Ele mostrou preocupação com o que chamou de “seletividade de cargas” da empresa que comanda o porto atualmente. Na opinião dele, isso pode afetar toda uma cadeia logística já instalada no Espírito Santo e gerar queda de arrecadação para os cofres públicos. Outro assunto comentado por ele foi a possível redução das tarifas nos portos públicos, o que classificou como “subsídio”.
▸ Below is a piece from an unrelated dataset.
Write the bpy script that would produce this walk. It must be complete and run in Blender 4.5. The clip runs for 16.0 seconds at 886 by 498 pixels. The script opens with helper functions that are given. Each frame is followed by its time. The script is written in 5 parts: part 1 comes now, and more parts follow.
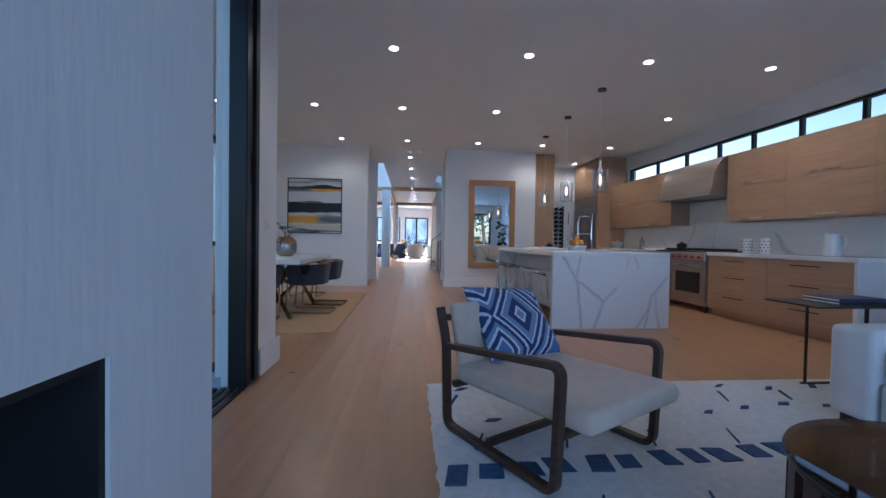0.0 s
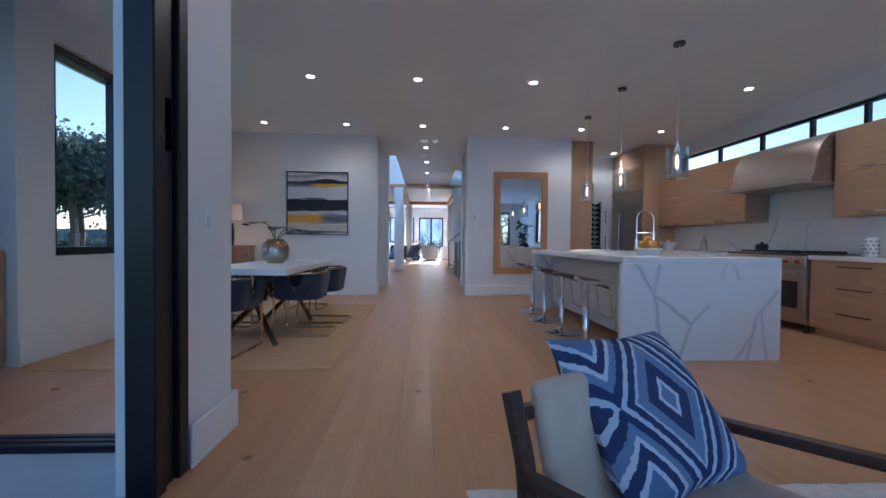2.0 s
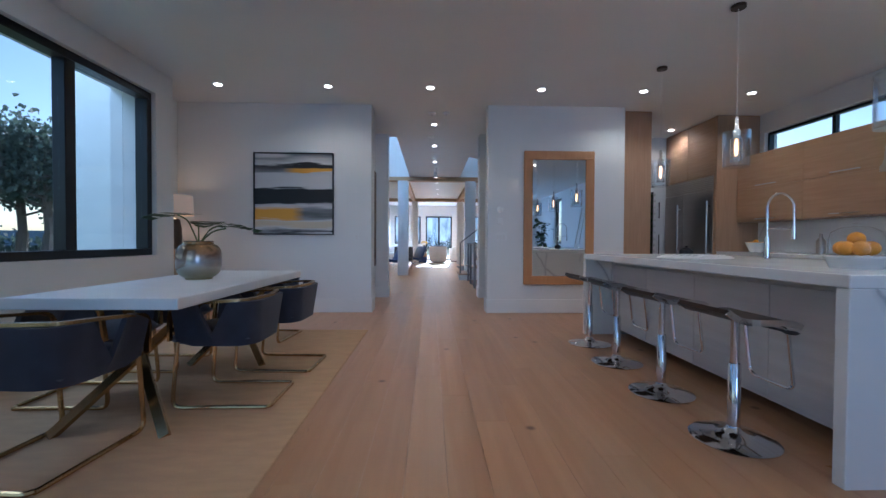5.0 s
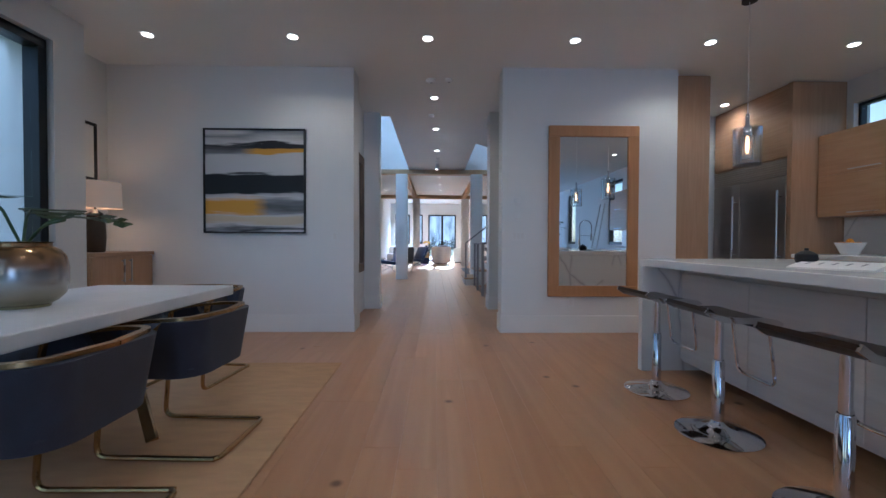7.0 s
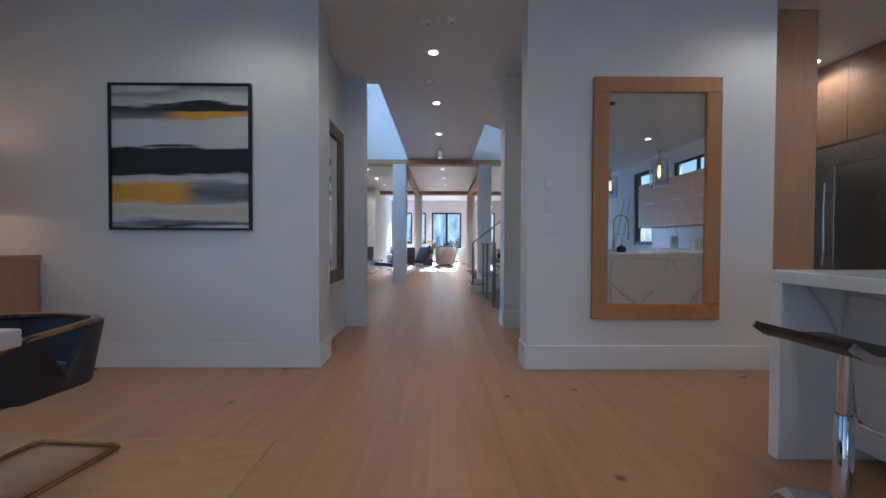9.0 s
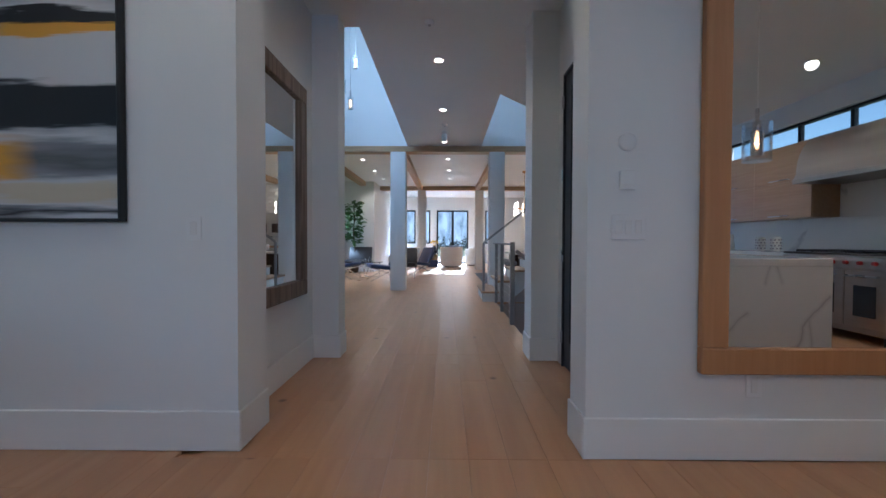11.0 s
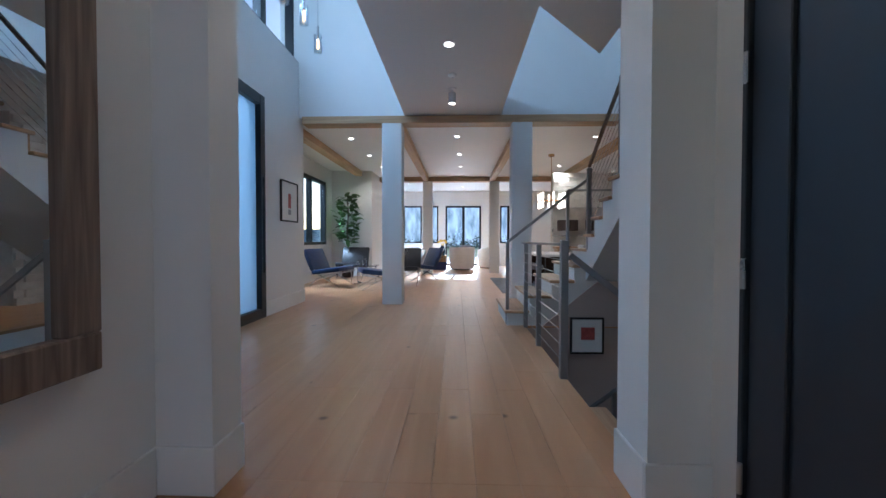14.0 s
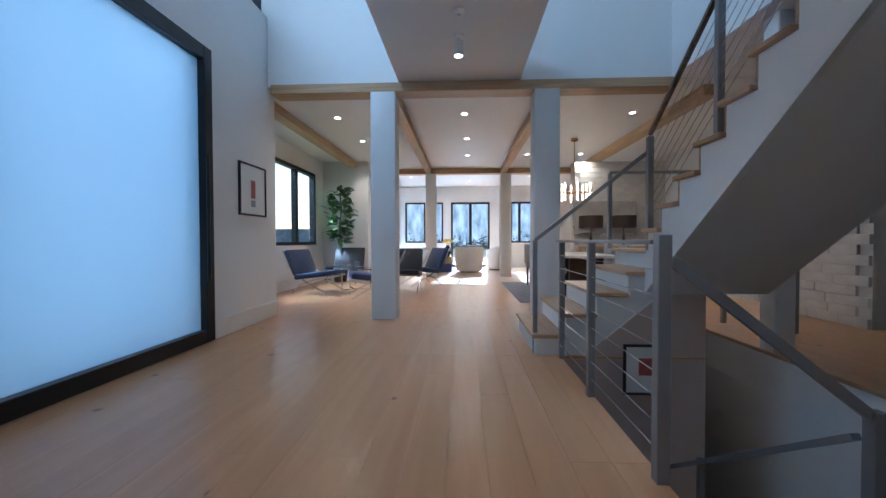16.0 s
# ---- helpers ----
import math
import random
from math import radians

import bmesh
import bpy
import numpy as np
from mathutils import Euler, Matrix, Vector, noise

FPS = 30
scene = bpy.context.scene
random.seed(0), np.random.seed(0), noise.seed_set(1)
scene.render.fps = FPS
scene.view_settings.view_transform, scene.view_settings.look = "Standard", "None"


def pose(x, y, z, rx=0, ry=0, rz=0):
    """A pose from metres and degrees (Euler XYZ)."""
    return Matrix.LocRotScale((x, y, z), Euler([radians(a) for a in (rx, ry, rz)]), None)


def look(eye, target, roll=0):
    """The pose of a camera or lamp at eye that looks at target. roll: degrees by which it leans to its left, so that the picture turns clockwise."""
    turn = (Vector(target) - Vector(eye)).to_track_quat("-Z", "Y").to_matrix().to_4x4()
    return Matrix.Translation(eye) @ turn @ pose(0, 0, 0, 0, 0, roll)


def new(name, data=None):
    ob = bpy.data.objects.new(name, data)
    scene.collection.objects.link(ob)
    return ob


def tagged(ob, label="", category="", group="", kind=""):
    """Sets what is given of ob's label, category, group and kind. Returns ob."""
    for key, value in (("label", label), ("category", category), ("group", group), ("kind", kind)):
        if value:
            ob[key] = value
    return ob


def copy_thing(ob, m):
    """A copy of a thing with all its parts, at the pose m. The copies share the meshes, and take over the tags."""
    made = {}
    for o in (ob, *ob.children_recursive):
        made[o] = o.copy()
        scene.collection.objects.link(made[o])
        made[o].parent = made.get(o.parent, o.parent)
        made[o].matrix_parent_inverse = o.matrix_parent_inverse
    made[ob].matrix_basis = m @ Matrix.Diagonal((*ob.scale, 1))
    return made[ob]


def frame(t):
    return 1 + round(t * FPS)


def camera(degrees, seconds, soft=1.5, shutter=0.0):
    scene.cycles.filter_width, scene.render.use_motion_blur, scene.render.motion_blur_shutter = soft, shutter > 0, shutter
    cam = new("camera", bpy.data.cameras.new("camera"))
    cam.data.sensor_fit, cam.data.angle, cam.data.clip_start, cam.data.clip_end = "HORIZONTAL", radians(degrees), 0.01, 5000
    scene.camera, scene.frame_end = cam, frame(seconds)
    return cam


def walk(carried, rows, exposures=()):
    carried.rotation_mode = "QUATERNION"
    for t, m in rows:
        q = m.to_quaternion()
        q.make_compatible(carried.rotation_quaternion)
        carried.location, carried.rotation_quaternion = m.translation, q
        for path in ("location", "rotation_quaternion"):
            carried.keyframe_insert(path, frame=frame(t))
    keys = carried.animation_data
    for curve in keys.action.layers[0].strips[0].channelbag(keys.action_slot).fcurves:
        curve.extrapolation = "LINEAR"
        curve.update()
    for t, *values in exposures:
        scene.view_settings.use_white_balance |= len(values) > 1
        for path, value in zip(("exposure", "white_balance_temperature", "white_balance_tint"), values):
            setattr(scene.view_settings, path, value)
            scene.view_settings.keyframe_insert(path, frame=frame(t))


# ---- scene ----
# camera: t, x, y, z, yaw, pitch, roll
cam = camera(95.0, 16.0)
EXPOSURES = [(0.0, 0.27, 4900, 10), (1.5, 0.28, 4830, 10), (3.0, 0.28, 4750, 9), (6.5, 0.19, 4920, 9), (9.0, 0.07, 5020, 9), (11.5, 0.05, 5020, 8), (13.0, 0.1, 5000, 7), (14.5, 0.05, 5060, 7), (16.0, 0.12, 5130, 7)]
ROWS = [
    (0.0, 0.990, 0.732, 1.022, -4.58, -1.15, -0.91),
    (0.5, 0.986, 1.035, 1.026, -3.90, -1.13, -0.81),
    (1.0, 0.972, 1.337, 1.031, -3.38, -1.11, -0.71),
    (1.5, 0.954, 1.637, 1.034, -2.98, -1.09, -0.63),
    (2.0, 0.935, 1.936, 1.038, -2.68, -1.08, -0.56),
    (2.5, 0.919, 2.235, 1.041, -2.44, -1.07, -0.50),
    (3.0, 0.907, 2.534, 1.043, -2.26, -1.06, -0.44),
    (3.5, 0.900, 2.835, 1.046, -2.10, -1.05, -0.39),
    (4.0, 0.899, 3.139, 1.048, -1.96, -1.05, -0.35),
    (4.5, 0.903, 3.446, 1.050, -1.84, -1.05, -0.32),
    (5.0, 0.912, 3.757, 1.051, -1.71, -1.05, -0.29),
    (5.5, 0.925, 4.072, 1.052, -1.58, -1.05, -0.27),
    (6.0, 0.940, 4.393, 1.053, -1.44, -1.06, -0.25),
    (6.5, 0.957, 4.717, 1.054, -1.30, -1.06, -0.24),
    (7.0, 0.975, 5.047, 1.055, -1.14, -1.07, -0.23),
    (7.5, 0.992, 5.380, 1.055, -0.98, -1.08, -0.22),
    (8.0, 1.009, 5.716, 1.056, -0.80, -1.09, -0.21),
    (8.5, 1.024, 6.055, 1.056, -0.61, -1.10, -0.21),
    (9.0, 1.037, 6.396, 1.055, -0.42, -1.11, -0.20),
    (9.5, 1.048, 6.738, 1.055, -0.21, -1.12, -0.20),
    (10.0, 1.057, 7.080, 1.054, 0.01, -1.13, -0.19),
    (10.5, 1.064, 7.423, 1.053, 0.23, -1.14, -0.19),
    (11.0, 1.070, 7.764, 1.052, 0.47, -1.15, -0.18),
    (11.5, 1.075, 8.105, 1.050, 0.71, -1.16, -0.17),
    (12.0, 1.079, 8.444, 1.049, 0.95, -1.17, -0.16),
    (12.5, 1.084, 8.782, 1.046, 1.21, -1.18, -0.14),
    (13.0, 1.088, 9.119, 1.044, 1.46, -1.19, -0.12),
    (13.5, 1.093, 9.455, 1.041, 1.72, -1.20, -0.10),
    (14.0, 1.097, 9.790, 1.038, 1.97, -1.21, -0.06),
    (14.5, 1.099, 10.125, 1.034, 2.22, -1.21, -0.03),
    (15.0, 1.097, 10.460, 1.029, 2.44, -1.22, 0.02),
    (15.5, 1.089, 10.795, 1.025, 2.64, -1.22, 0.07),
    (16.0, 1.070, 11.129, 1.019, 2.79, -1.22, 0.13),
]
walk(cam, [(t, pose(x, y, z, 90 + pitch, roll, yaw)) for t, x, y, z, yaw, pitch, roll in ROWS],
     EXPOSURES)

# ---- light ----
SUN_EL, SUN_AZ = 21.5, 4.0
world = bpy.data.worlds.new("sky")
scene.world = world
world.use_nodes = True
wn = world.node_tree
sky = wn.nodes.new("ShaderNodeTexSky")
sky.sky_type = "NISHITA"
sky.sun_disc = False
sky.sun_elevation = radians(SUN_EL)
sky.sun_rotation = radians(SUN_AZ)
wn.links.new(sky.outputs[0], wn.nodes["Background"].inputs[0])
wn.nodes["Background"].inputs[1].default_value = 0.15


def lamp(name, kind, m, energy, color=(1, 1, 1), size=0.1, size_y=None, spot=None):
    data = bpy.data.lights.new(name, kind)
    data.energy, data.color = energy, color
    if kind == "AREA":
        data.size = size
        if size_y:
            data.shape, data.size_y = "RECTANGLE", size_y
        else:
            data.shape = "DISK"
    elif kind == "SUN":
        data.angle = radians(0.6)
    else:
        data.shadow_soft_size = size
        if spot:
            data.spot_size, data.spot_blend = radians(spot), 0.6
    ob = new(name, data)
    ob.matrix_world = m
    return ob


sun_at = Vector((math.sin(radians(SUN_AZ)), math.cos(radians(SUN_AZ)), math.tan(radians(SUN_EL))))
lamp("sun", "SUN", look(sun_at * 30, (0, 0, 0)), 5.0, (1.0, 0.94, 0.84))
SKY = (0.5, 0.7, 1.0)
# daylight at the large openings
lamp("sky_south_doors", "AREA", look((2.7, -3.85, 1.4), (2.7, 4, 1.2)), 87, SKY, 3.6, 2.4)
lamp("sky_dining_window", "AREA", look((-4.4, 7.1, 4.5), (0.0, 7.6, 0.6)), 75, (0.7, 0.86, 1.0), 3.0, 1.2)
lamp("sky_entry_door", "AREA", look((-1.9, 14.1, 1.5), (2, 14.1, 1.0)), 23, (0.5, 0.72, 1.0), 1.9, 2.7)
lamp("sky_rear", "AREA", look((1.2, 28.4, 4.3), (1.2, 22.5, 0.0)), 4600, (0.72, 0.86, 1.0), 6.0, 2.2)
lamp("sky_rear_west", "AREA", look((-4.6, 19.7, 4.6), (0, 19.5, 0.3)), 1100, (0.72, 0.86, 1.0), 3.0, 2.0)
lamp("sky_upper_window", "AREA", look((-1.78, 13.9, 4.9), (2, 14.6, 3.0)), 76, (0.6, 0.8, 1.0), 2.4, 1.2)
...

Garofalo ainda mencionou que o modelo adotado tem algumas vantagens referentes a celeridade para a empresa resolver gargalos, como a reforma dos armazéns. Também pediu ajuda da deputada Iriny para fazer mudanças no texto da reforma tributária no Senado, porque o Espírito Santo pode perder incentivos fiscais que ajudam a dinamizar a economia capixaba. Ainda participaram do encontro o advogado especializado em Direito Marítimo e Portuário, Luiz Fernando Barbosa dos Santos e o o ex-presidente do Sindestiva Cícero Gonzaga; entre outros portuários.
Encaminhamentos finais
Ao final da audiência, Iriny traçou como prioridade buscar uma solução para realocar os trabalhadores antes do prazo final de adesão ao plano de demissão (31 de julho); a criação de uma comissão de acompanhamento que conte com os deputados e também com membros dos governos estadual e federal; e a discussão de uma nova matriz estadual de transporte de cargas, com o uso da cabotagem ao longo da costa capixaba.
Privatização
Responsável pelos portos de Vitória e Barra do Riacho (Aracruz), a Codesa foi desestatizada em março de 2022 durante leilão que captou R$ 106 milhões. A empresa vencedora terá a concessão da entidade por 35 anos. Esse foi o primeiro leilão de uma estatal no setor portuário no Brasil.
A privatização prevê ações para o caso de mudanças no quadro de funcionários, como estabilidade por um período – inviabilizando demissão sem justa causa –, além de programa de demissão voluntária e requalificação profissional para desligados. Parte dos profissionais é concursada e tem os direitos regidos pela CLT.